"Portals" by Tim Fain

A recent multimedia concert in Carmel has me thinking about art, connection, intimacy, distance, and what may be in store for our species.

I do not own an iPhone.  I do not text.  I have never Skyped.  I have barely dipped my toes into the waters of Twitter or Facebook; what little I have done has been in an effort to share this blog and website with a wider readership.  So my participation in this rapidly expanding “Age of Information” feels fairly tenuous.  I recognize the professional and perhaps personal value of social media for others, but am not sure my nervous system is organized in such a way to negotiate its wild swings of stimulation.  I remain open, however, to discovery and change, so we shall see.

The concert, presented by Chamber Music Monterey Bay and held at Sunset Center last Friday, was called “Portals: A Multimedia Exploration of Longing in the Digital Age.”  It featured one live musician, the brilliant violinist Tim Fain, who performed in front of a movie screen.  Offstage, technicians projected recorded footage of a pianist, three dancers, a speaker, and Fain himself.  All the music was by living composers.  To some, the rituals of classical music and the traditional recital or concert may appear a bit stuffy, antiquated; everything about “Portals” was completely up-to-date.  The intermissionless event was never anything less than compelling, and occasionally even mesmerizing.  I would happily see it again.

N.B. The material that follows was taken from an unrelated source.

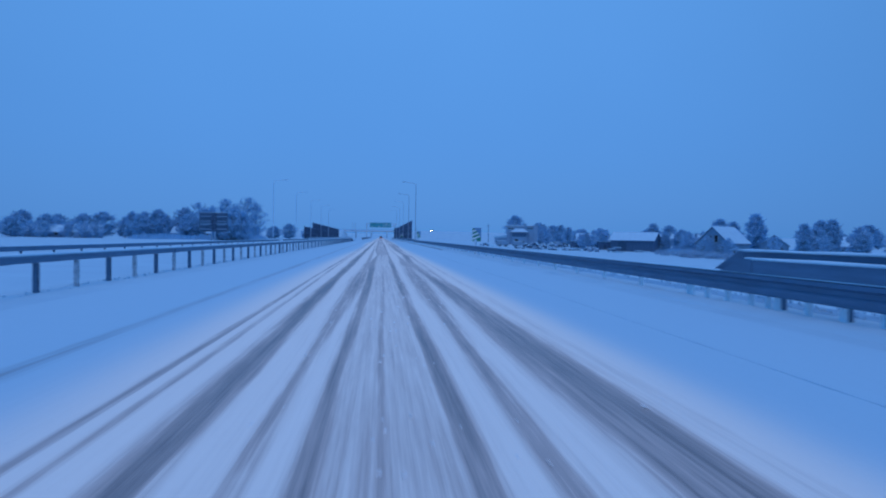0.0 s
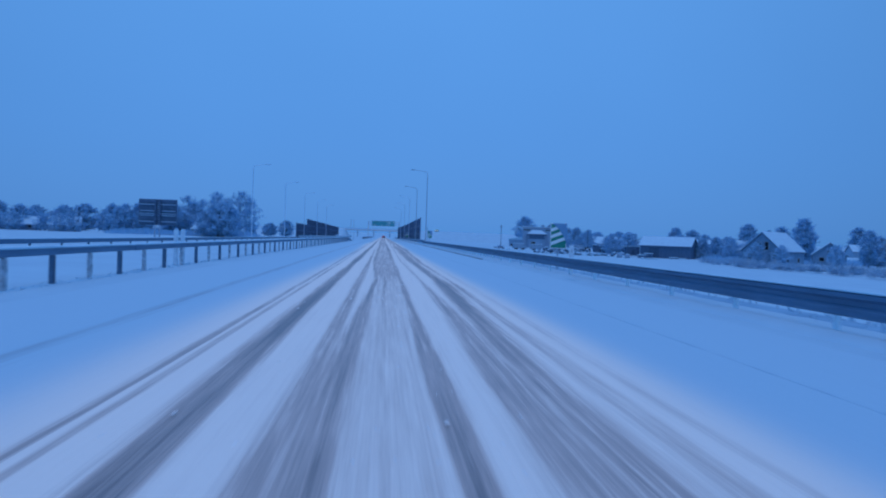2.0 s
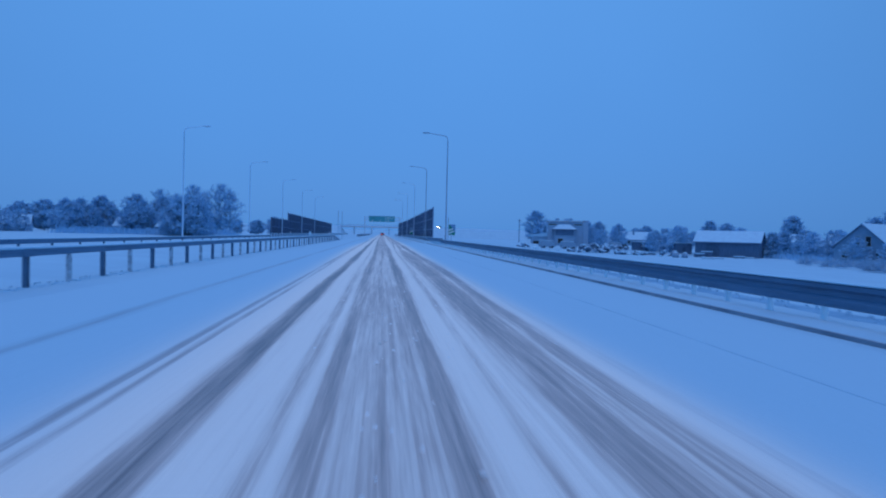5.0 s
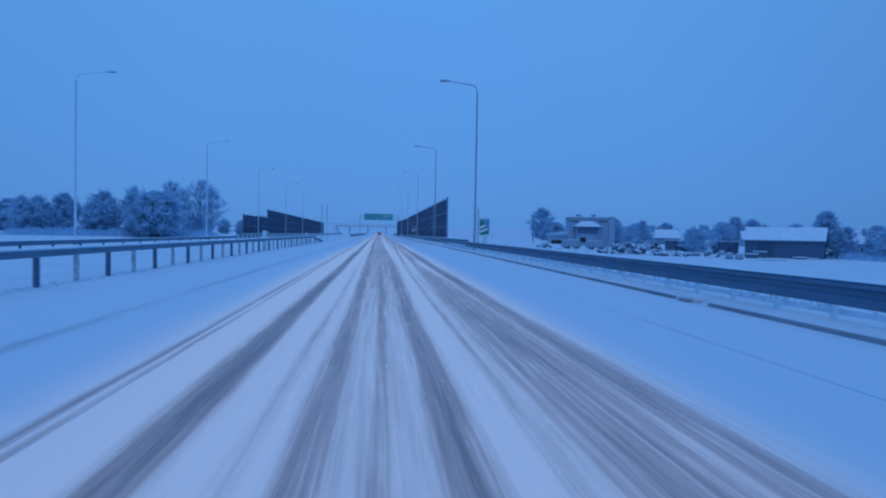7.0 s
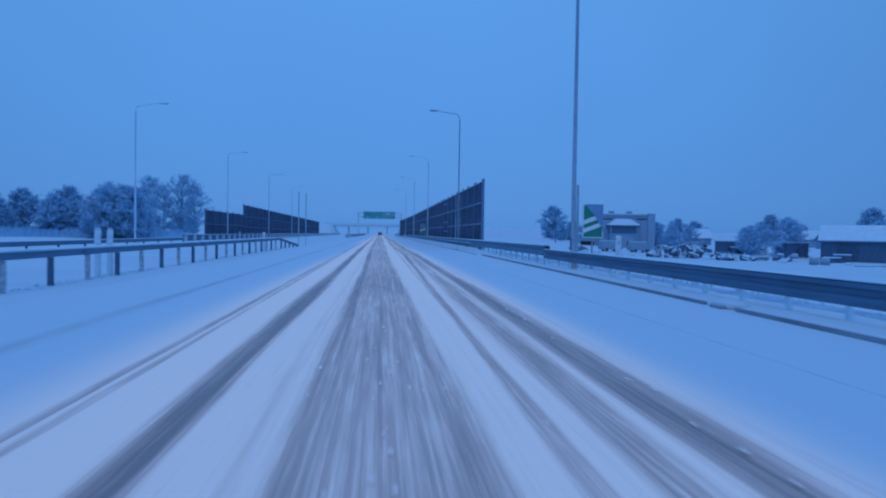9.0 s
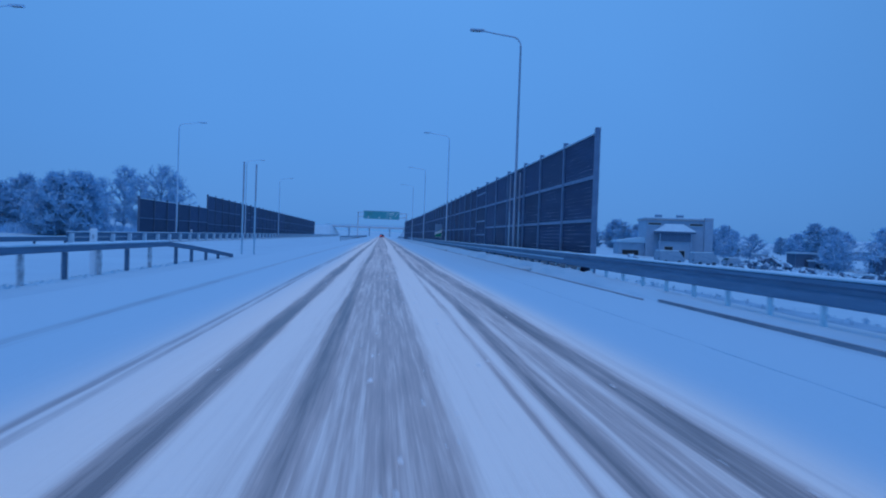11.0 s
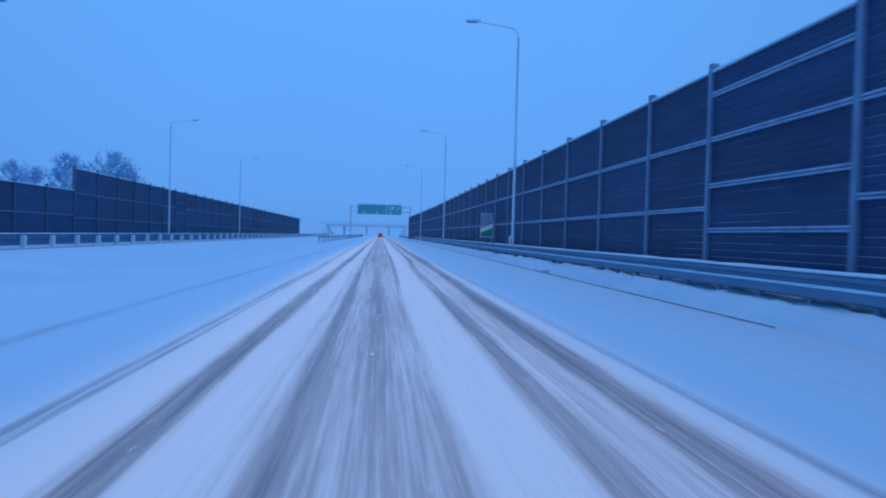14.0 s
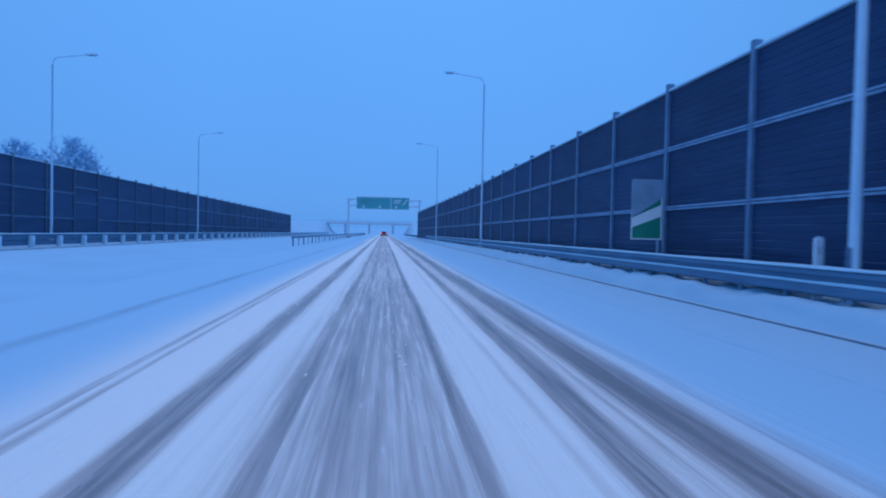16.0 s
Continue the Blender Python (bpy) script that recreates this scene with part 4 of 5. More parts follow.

Yet there was something undeniably strange about seeing a live person perform along with a digital copy of a person, about being so seduced by the excellence of the playing and the superior technical aspects of the show that we could almost forget how, amidst all the sound and movement our minds and bodies were taking in, only one part of it—the Tim Fain part—was “real.”  The rest was just a movie.  And so I worry, as time passes and the reach of digital technology extends further and further into our lives and our hearts, that this undeniable strangeness will begin to feel less strange.  As we turn our gazes, and our attention, ever more toward our screens, will we turn less toward each other?

In fact, this question was at the very heart of “Portals.”  What is longing, after all, but the desire to connect with another across some kind of divide?  In this case, the divide was the still mysterious terrain of cyberspace.  For when we “connect” with someone we may never see in person, whom—or what—are we connecting to?  Perhaps to acknowledge this question, Fain chose to intersperse the musical performances with readings, spoken by NPR’s Fred Child, of song lyrics by Leonard Cohen, whose inimitable work is a vast catalogue of longing and regret traversed by brief moments of clarity and the rich ambiguity of being human.

There were a couple technical glitches in this presentation of “Portals,” and though Fain was clearly frustrated by these moments, and though the errors did disrupt the seemingly seamless flow of music and images, I found myself a bit grateful for them, for their reminder that despite the lure of digital perfection, we are still human.  It is when we touch and share our flawed humanity that we acknowledge our vulnerability.  Fain was not supposed to speak during the concert, but he did, both to the audience and to the offstage technicians.  The digital dream soon resumed, but to me these unplanned interruptions were a beautiful illustration of some of my favorite lines of Cohen, spoken by Child on the screen:

                                   Ring the bells that still can ring

                                   Forget your perfect offering

                                   There is a crack in everything

                                   That’s how the light gets in.